* What is asked: Copy the data that follows exactly. Include no pictures.

— begin —

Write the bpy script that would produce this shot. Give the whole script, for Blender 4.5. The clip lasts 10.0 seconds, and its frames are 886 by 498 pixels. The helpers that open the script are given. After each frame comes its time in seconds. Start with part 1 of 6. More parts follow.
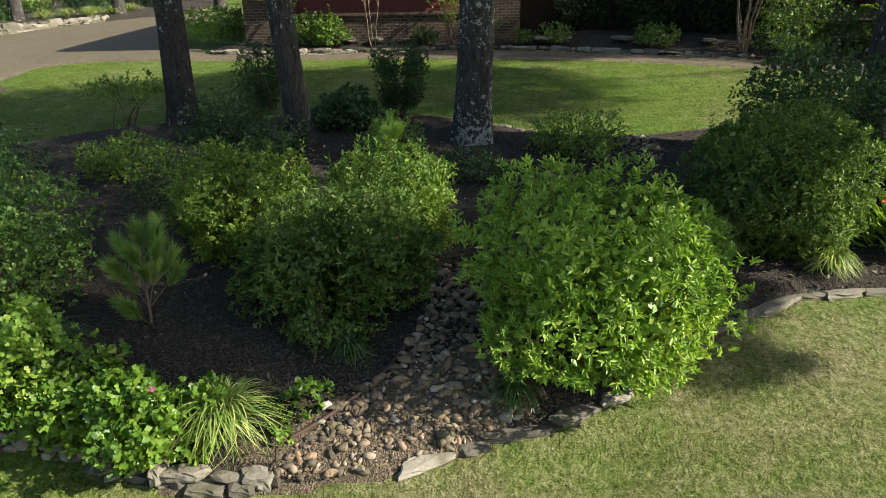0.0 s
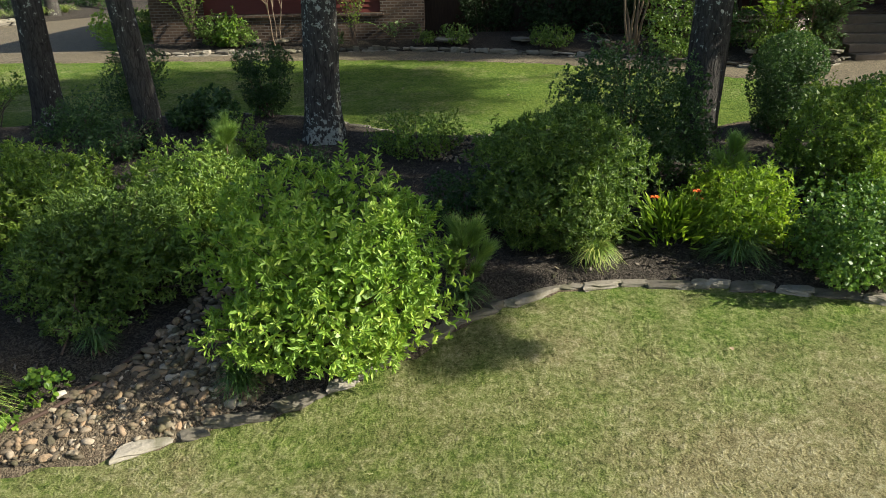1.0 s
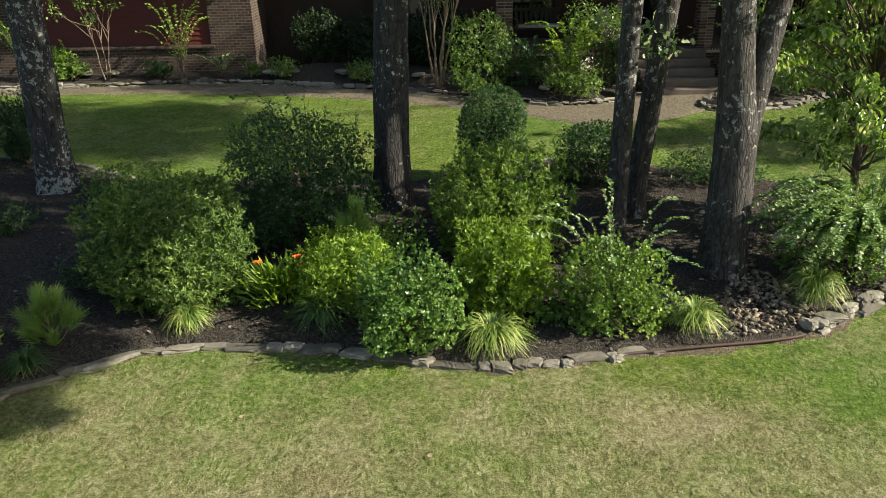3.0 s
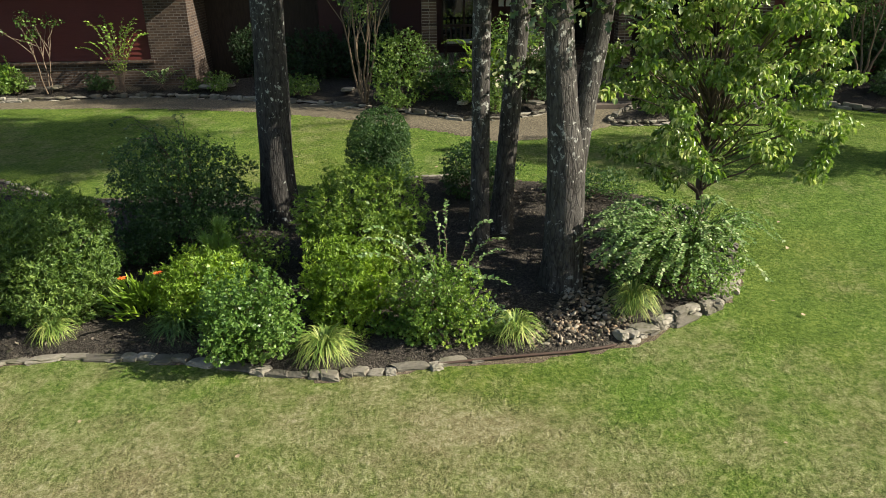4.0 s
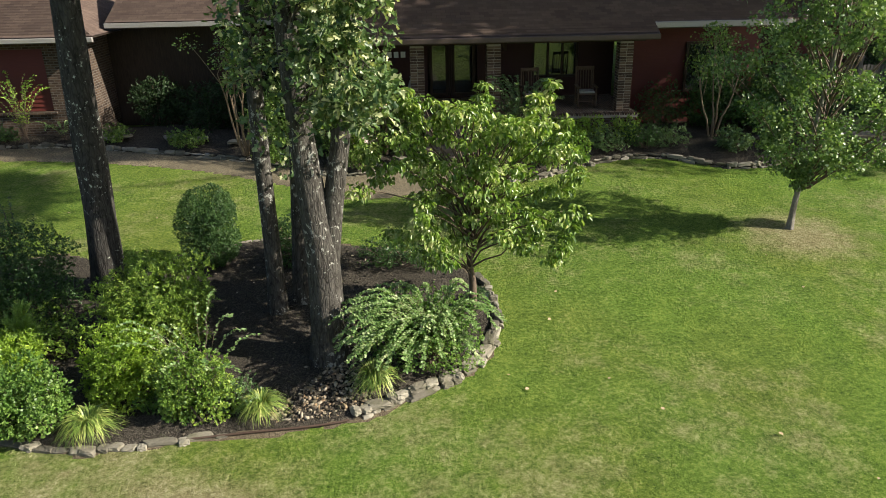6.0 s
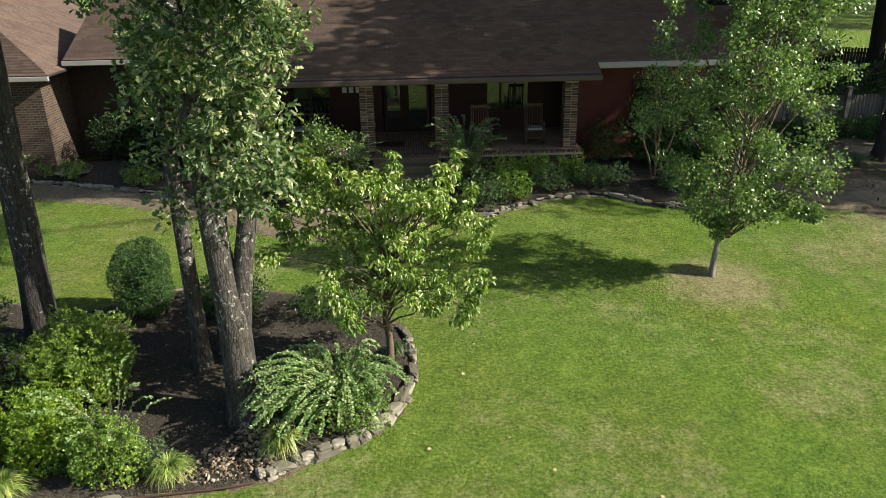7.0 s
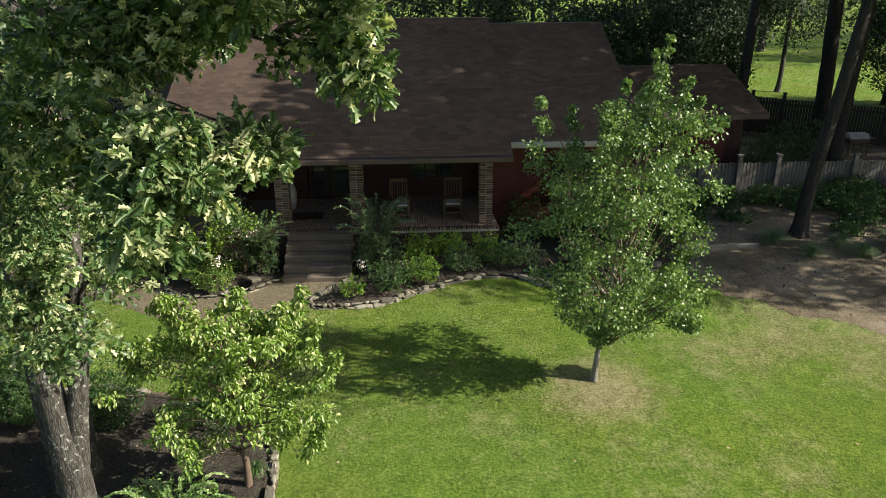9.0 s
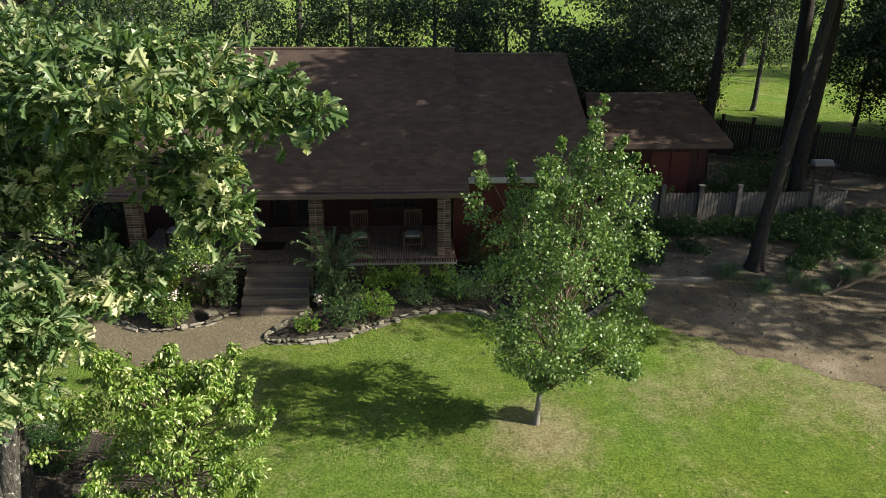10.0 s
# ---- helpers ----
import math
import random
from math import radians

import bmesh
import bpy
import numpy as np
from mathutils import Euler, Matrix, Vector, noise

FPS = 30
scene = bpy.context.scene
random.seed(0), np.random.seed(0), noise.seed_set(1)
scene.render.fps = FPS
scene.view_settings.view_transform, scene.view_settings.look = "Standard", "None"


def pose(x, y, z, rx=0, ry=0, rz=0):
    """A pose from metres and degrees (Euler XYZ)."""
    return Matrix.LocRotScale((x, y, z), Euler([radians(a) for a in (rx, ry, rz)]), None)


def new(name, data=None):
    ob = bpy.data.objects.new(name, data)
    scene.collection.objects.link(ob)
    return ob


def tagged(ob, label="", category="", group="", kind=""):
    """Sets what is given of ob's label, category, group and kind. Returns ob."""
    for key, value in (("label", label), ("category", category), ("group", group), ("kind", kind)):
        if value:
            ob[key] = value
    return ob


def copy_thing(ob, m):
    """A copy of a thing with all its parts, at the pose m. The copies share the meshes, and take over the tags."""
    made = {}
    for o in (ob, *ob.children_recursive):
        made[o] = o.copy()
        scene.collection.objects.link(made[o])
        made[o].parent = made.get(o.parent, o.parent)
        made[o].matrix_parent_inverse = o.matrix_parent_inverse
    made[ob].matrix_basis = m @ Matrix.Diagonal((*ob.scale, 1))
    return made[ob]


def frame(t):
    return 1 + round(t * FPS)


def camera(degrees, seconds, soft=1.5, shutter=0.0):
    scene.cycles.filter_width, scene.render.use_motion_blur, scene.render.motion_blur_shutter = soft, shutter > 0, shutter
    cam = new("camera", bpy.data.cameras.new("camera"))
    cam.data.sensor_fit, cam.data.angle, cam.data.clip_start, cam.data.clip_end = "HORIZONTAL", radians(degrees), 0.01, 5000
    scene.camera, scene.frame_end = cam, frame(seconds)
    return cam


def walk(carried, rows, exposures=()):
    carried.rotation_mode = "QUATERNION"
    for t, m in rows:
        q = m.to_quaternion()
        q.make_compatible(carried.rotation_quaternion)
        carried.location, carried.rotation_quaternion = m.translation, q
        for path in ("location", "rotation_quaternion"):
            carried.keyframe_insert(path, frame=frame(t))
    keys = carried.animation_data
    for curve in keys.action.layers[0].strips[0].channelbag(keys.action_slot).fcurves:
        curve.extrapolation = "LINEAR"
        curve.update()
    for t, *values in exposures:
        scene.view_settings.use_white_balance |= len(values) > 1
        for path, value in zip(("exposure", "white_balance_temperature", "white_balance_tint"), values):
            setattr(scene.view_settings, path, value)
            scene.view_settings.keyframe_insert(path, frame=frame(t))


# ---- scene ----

— end —

* Solved exercise:
Write the bpy script that would produce this shot. Give the whole script, for Blender 4.5. The clip lasts 10.0 seconds, and its frames are 886 by 498 pixels. The helpers that open the script are given. After each frame comes its time in seconds. Start with part 1 of 6. More parts follow.
0.0 s
1.0 s
3.0 s
4.0 s
6.0 s
7.0 s
9.0 s
10.0 s
# ---- helpers ----
import math
import random
from math import radians

import bmesh
import bpy
import numpy as np
from mathutils import Euler, Matrix, Vector, noise

FPS = 30
scene = bpy.context.scene
random.seed(0), np.random.seed(0), noise.seed_set(1)
scene.render.fps = FPS
scene.view_settings.view_transform, scene.view_settings.look = "Standard", "None"


def pose(x, y, z, rx=0, ry=0, rz=0):
    """A pose from metres and degrees (Euler XYZ)."""
    return Matrix.LocRotScale((x, y, z), Euler([radians(a) for a in (rx, ry, rz)]), None)


def new(name, data=None):
    ob = bpy.data.objects.new(name, data)
    scene.collection.objects.link(ob)
    return ob


def tagged(ob, label="", category="", group="", kind=""):
    """Sets what is given of ob's label, category, group and kind. Returns ob."""
    for key, value in (("label", label), ("category", category), ("group", group), ("kind", kind)):
        if value:
            ob[key] = value
    return ob


def copy_thing(ob, m):
    """A copy of a thing with all its parts, at the pose m. The copies share the meshes, and take over the tags."""
    made = {}
    for o in (ob, *ob.children_recursive):
        made[o] = o.copy()
        scene.collection.objects.link(made[o])
        made[o].parent = made.get(o.parent, o.parent)
        made[o].matrix_parent_inverse = o.matrix_parent_inverse
    made[ob].matrix_basis = m @ Matrix.Diagonal((*ob.scale, 1))
    return made[ob]


def frame(t):
    return 1 + round(t * FPS)


def camera(degrees, seconds, soft=1.5, shutter=0.0):
    scene.cycles.filter_width, scene.render.use_motion_blur, scene.render.motion_blur_shutter = soft, shutter > 0, shutter
    cam = new("camera", bpy.data.cameras.new("camera"))
    cam.data.sensor_fit, cam.data.angle, cam.data.clip_start, cam.data.clip_end = "HORIZONTAL", radians(degrees), 0.01, 5000
    scene.camera, scene.frame_end = cam, frame(seconds)
    return cam


def walk(carried, rows, exposures=()):
    carried.rotation_mode = "QUATERNION"
    for t, m in rows:
        q = m.to_quaternion()
        q.make_compatible(carried.rotation_quaternion)
        carried.location, carried.rotation_quaternion = m.translation, q
        for path in ("location", "rotation_quaternion"):
            carried.keyframe_insert(path, frame=frame(t))
    keys = carried.animation_data
    for curve in keys.action.layers[0].strips[0].channelbag(keys.action_slot).fcurves:
        curve.extrapolation = "LINEAR"
        curve.update()
    for t, *values in exposures:
        scene.view_settings.use_white_balance |= len(values) > 1
        for path, value in zip(("exposure", "white_balance_temperature", "white_balance_tint"), values):
            setattr(scene.view_settings, path, value)
            scene.view_settings.keyframe_insert(path, frame=frame(t))


# ---- scene ----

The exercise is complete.